Melbourne fusses about its outdoor cinemas and it does do it well. The Moonlight Cinema in the Royal Botanical Gardens is beautifully situated, with the cityscape glittering like a string of fairylights beyond the treeline and the fruit bats of Ferngully flying overhead. But London has it beat without even trying. There’s the screen at Embankment that’s nestled between Gordon’s Wine Bar and the Thames. There’s the rooftop cinema in Shoreditch. There’s the beanbag rooftop cinema in Shoreditch. There’s the free pop up cinema that was part of the British Summertime festival in Hyde Park. Then there’s the roaming pop up screen that, tonight, has popped up in Putney in the grounds of Bishop Park, right alongside Fulham Palace. Next week it moves to Hammersmith to show the Indiana Jones movies.
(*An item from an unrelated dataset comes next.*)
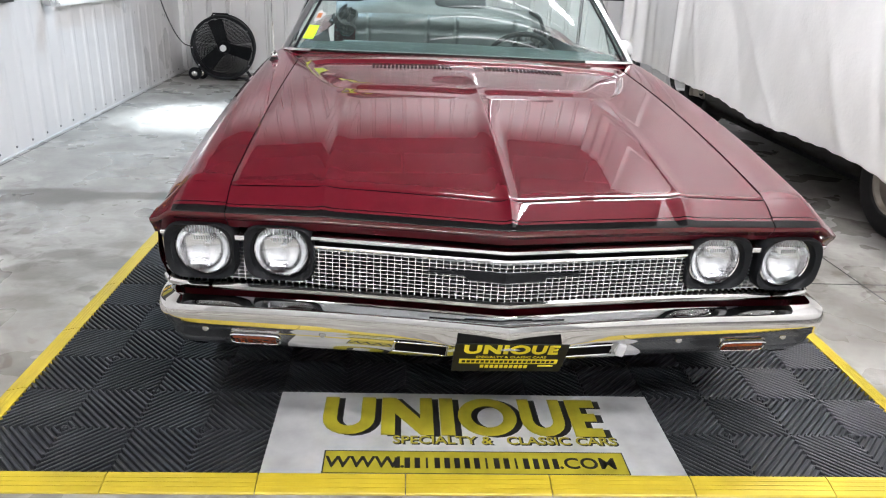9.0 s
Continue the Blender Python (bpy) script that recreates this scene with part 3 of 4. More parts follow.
def hood_z(x, y):
    a = abs(x)
    z = crown(y) + 0.022 * (1 - (a / 0.735) ** 2) * (0.75 + 0.4 * step(0.2, 1.3, y))
    tail = step(0.98, 1.45, y)
    # faint waves of a hand-finished panel
    z += 0.0002 * math.sin(9 * x + 5 * y + 1) * math.sin(8 * y - 4 * x) + 0.00012 * math.sin(17 * x - 6 * y)
    # centre ridge, dying out in the tray
    z += 0.0105 * max(0.0, 1 - a / 0.048) ** 2 * (1 - tail)
    # creases that flank the raised middle
    d = 0.487 - 0.006 * step(0.2, 1.1, y) - a
    z += 0.0036 * max(0.0, 1 - abs(d) / (0.05 if d >= 0 else 0.04)) ** 2 * (1 - step(0.95, 1.02, y))
    # tray: a rolled rim, a short fall, then a slow rise to the rear
    if y > 0.85:
        d = tray_depth(x, y)
        z += 0.0010 * step(-0.05, -0.004, d) * (1 - step(-0.004, 0.012, d))
        z -= 0.0140 * step(-0.004, 0.024, d) * (1 - 0.66 * step(0.014, 0.125, d))
    return z


def spaced(values, gap):
    """Ordered values with near doubles left out, ends kept."""
    out = [min(values)]
    for v in sorted(values):
        if v - out[-1] >= gap:
            out.append(v)
    out[-1] = max(values)
    return out


NXH = spaced({round(v, 4) for v in [*span(-0.7358, 0.7358, 121), *span(-0.08, 0.08, 33), *span(0.41, 0.70, 60), *span(-0.70, -0.41, 60)]}, 0.002)


def hood_point(x, v):
    y0, y1 = hood_front(x), hood_rear(x)
    y = y0 + (y1 - y0) * v
    z = hood_z(x, y)
    edge = max(0.0, 1 - (y - y0) / 0.008)
    lip = max(0.0, 1 - (y - y0) / 0.05)   # the panel rolls over towards its front edge
    side = max(0.0, 1 - (0.7358 - abs(x)) / 0.006)
    return Vector((x, y, z - 0.0030 * edge ** 2 - 0.0022 * lip ** 3 - 0.002 * side ** 2))


bm = sheet(hood_point, NXH, spaced({*span(0, 1, 130), *span(0.52, 0.66, 80), *span(0.66, 1, 90), *span(0.008, 0.04, 30), 0.001, 0.002, 0.0035, 0.005, 0.0065, 0.008, 0.0095}, 0.0009))
part("hood", bm, PAINT, car, "burgundy hood with a centre ridge and two creases", smooth=True, angle=0)
part("engine_bay", sheet(lambda x, v: hood_point(x * 0.985, v) + Vector((0, 0, -0.03)), span(-0.765, 0.765, 24), span(0.0, 1.0, 24)), DARK, car)

# louvres in the tray: near-black blocks paint the shade of open slots
for s in (-1, 1):
    n = 21 if s < 0 else 20
    for i in range(n):
        x = s * (0.075 + 0.325 * i / (n - 1))
        y = 1.425
        z = hood_z(x, y)
        tilt = math.degrees(math.atan2(hood_z(x, y + 0.022) - hood_z(x, y - 0.022), 0.044))
        m = Matrix.Translation((x, y, z + 0.0015)) @ pose(0, 0, 0, tilt, 0, 0)
        bm = bmesh.new()
        box(bm, -0.0045, 0.0045, -0.028, 0.028, -0.004, 0.0016, 0.0012)
        part("louvre_slot", moved(bm, m), DARK, car)

# nose: header panel and fender tips


def catmull(P, t):
    n = len(P) - 1
    i = min(n - 1, int(t * n))
    f = t * n - i
    p0, p1, p2, p3 = P[max(0, i - 1)], P[i], P[i + 1], P[min(n, i + 2)]
    return 0.5 * ((2 * p1) + (p2 - p0) * f + (2 * p0 - 5 * p1 + 4 * p2 - p3) * f * f + (3 * p1 - p0 - 3 * p2 + p3) * f * f * f)


FT = [(0.737, 0.0), (0.80, 0.004), (0.853, 0.002), (0.868, -0.005), (0.886, -0.019), (0.926, -0.053), (0.938, -0.070)]   # fall of the fender's top
# rows across the nose: a flat slope with pinstripe and stripe, a tight crease, the undercut
SLOPE = [0.0, 0.012, 0.03, 0.05, 0.08, 0.12, 0.22, 0.34, 0.46, 0.56, 0.64, 0.675, 0.705, 0.785, 0.83, 0.88, 0.94, 0.975]
NOSE_S = list(range(len(SLOPE) + 12))
ROLL_L, ROLL_H = 0.04, 0.005


def nose_point(x, row):
    a = abs(x)
    e = step(0.87, 0.938, a)
    y0 = hood_front(x) - 0.005
    z0 = hood_z(x, y0) - 0.005 if a < 0.7365 else crown(y0) + soft(FT, a, 0.008)
    yl = soft(Y_LIP, a, 0.012)
    zl = 0.735 - 0.004 * a - 0.034 * e
    n = len(SLOPE)
    S = Vector((x, yl, zl))
    T = Vector((x, y0, z0))
    D = (S - T)
    if row < n:
        f = SLOPE[row]
        p = T + D * f
        p.z += 0.0004 * math.sin(math.pi * f) * (1 + 12 * e) - (0.0006 if a < 0.7365 else 0.0) * max(0.0, 1 - f / 0.028) ** 2
    else:
        k = row - n
        A = S - D * 0.025
        C = Vector((x, yl + 0.003, zl - 0.013))
        if k < 6:
            q = (k + 1) / 6
            p = A * (1 - q) ** 2 + (S + Vector((0, -0.002, -0.002))) * 2 * q * (1 - q) + C * q * q
        else:
            U = [Vector((x, yl + 0.0145, zl - 0.024)), Vector((x, yl + 0.0245, zl - 0.036)), Vector((x, yl + 0.0300, zl - 0.046)), Vector((x, yl + 0.035, zl - 0.0515)), Vector((x, yl + 0.045, zl - 0.053)), Vector((x, yl + 0.08, zl - 0.053))]
            p = U[k - 6]
    p.x -= math.copysign(0.014 * (1 - min(1.0, row / n)), x) * step(0.85, 0.938, a)
    p.x += math.copysign(-0.006 * min(1.0, row / n), x) * step(0.88, 0.938, a)
    # a soft keel where the hood's ridge runs out, and its creases
    if a > 0.7365 and row < n:   # the fender's top rolls over into the nose
        p.z -= ROLL_H * max(0.0, 1 - SLOPE[row] * D.length / ROLL_L) ** 2
    w = math.sin(math.pi * min(1.0, 0.25 + 0.75 * row / (n + 6))) if row < n + 6 else 0.0
    p.z += 0.0045 * max(0.0, 1 - a / 0.028) ** 2 * w
    p.z += 0.0035 * max(0.0, 1 - abs(a - 0.487) / 0.04) ** 2 * w
    return p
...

The audience whoops gleefully as Richard Gere climbs the fire escape and kisses kiss Julia Roberts.
After the movie we walk to his place along the river. It’s a lovely walk. We detour around the Fulham Football Club’s stadium and he tells me about British football teams. Unlike AFL teams they don’t have team names as such. Arsenal is just Arsenal. Chelsea is just Chelsea. However, they do have informer nicknames: eg the ‘Gunners’ and ‘the Blues’ respectively. Fulham’s football stadium is a little thing perched on the edge of the dark Thames and, on one corner, it’s wrapped around an ancient little cottage that’s been preserved through generations as the area developed. Unlucky FFC are ‘the Cottages’. I think it’s hilarious. I may have found my football team.
I sleep so well.
However, I wake up to two missed calls from Lady Lovelylocks. This is unusual. I leave the Jounalist to trek back east side and Lady Lovelylocks and I play phone tag as I commute across London. When we finally get in touch she breaks some big news: she’s broken up with Byron. It’s the end of a four year relationship, expressed in one crisp sentence. ‘Al, we broke up’.
My heart then breaks for her, little cracks of ice run through it like a smashed windscreen. There are some things that I left at home that I knew would endure: the myki system will always be rubbish, Richmond’s brunch game will always be strong, coolly sunny autumn days in Fitzroy Gardens will always be hard to beat, tequila shots and raging to John Farnham at Bar 9T4 will always be an equally great/terrible idea and Lady Lovelylocks and Byron will be together.
I’ve only had my own heart broken once and I just barely made it through. In retrospect that was a highly self-indulgent reaction. I was young (just 23) and, while we were fervently in love, it wasn’t that serious — we had no joint possessions, didn’t cohabit, had only been together two years and marriage was a laughable distant nothing that grown-ups did. Still, for weeks I ate nothing but wine and sleeping pills and refused to shower. It wasn’t great. (Though, I was was enviably skinny in that way that only true misery can bring about. In photos from that time I’m beautiful but in a scary, flinty kind of way. That girl is a mean stranger.)
I want to give Lady Lovelylocks the biggest of hugs but I’m just so far away. I feel hopelessly unable to help. Suddenly, though, I’m just so glad that I’ve booked my flights home and I can’t wait to see her.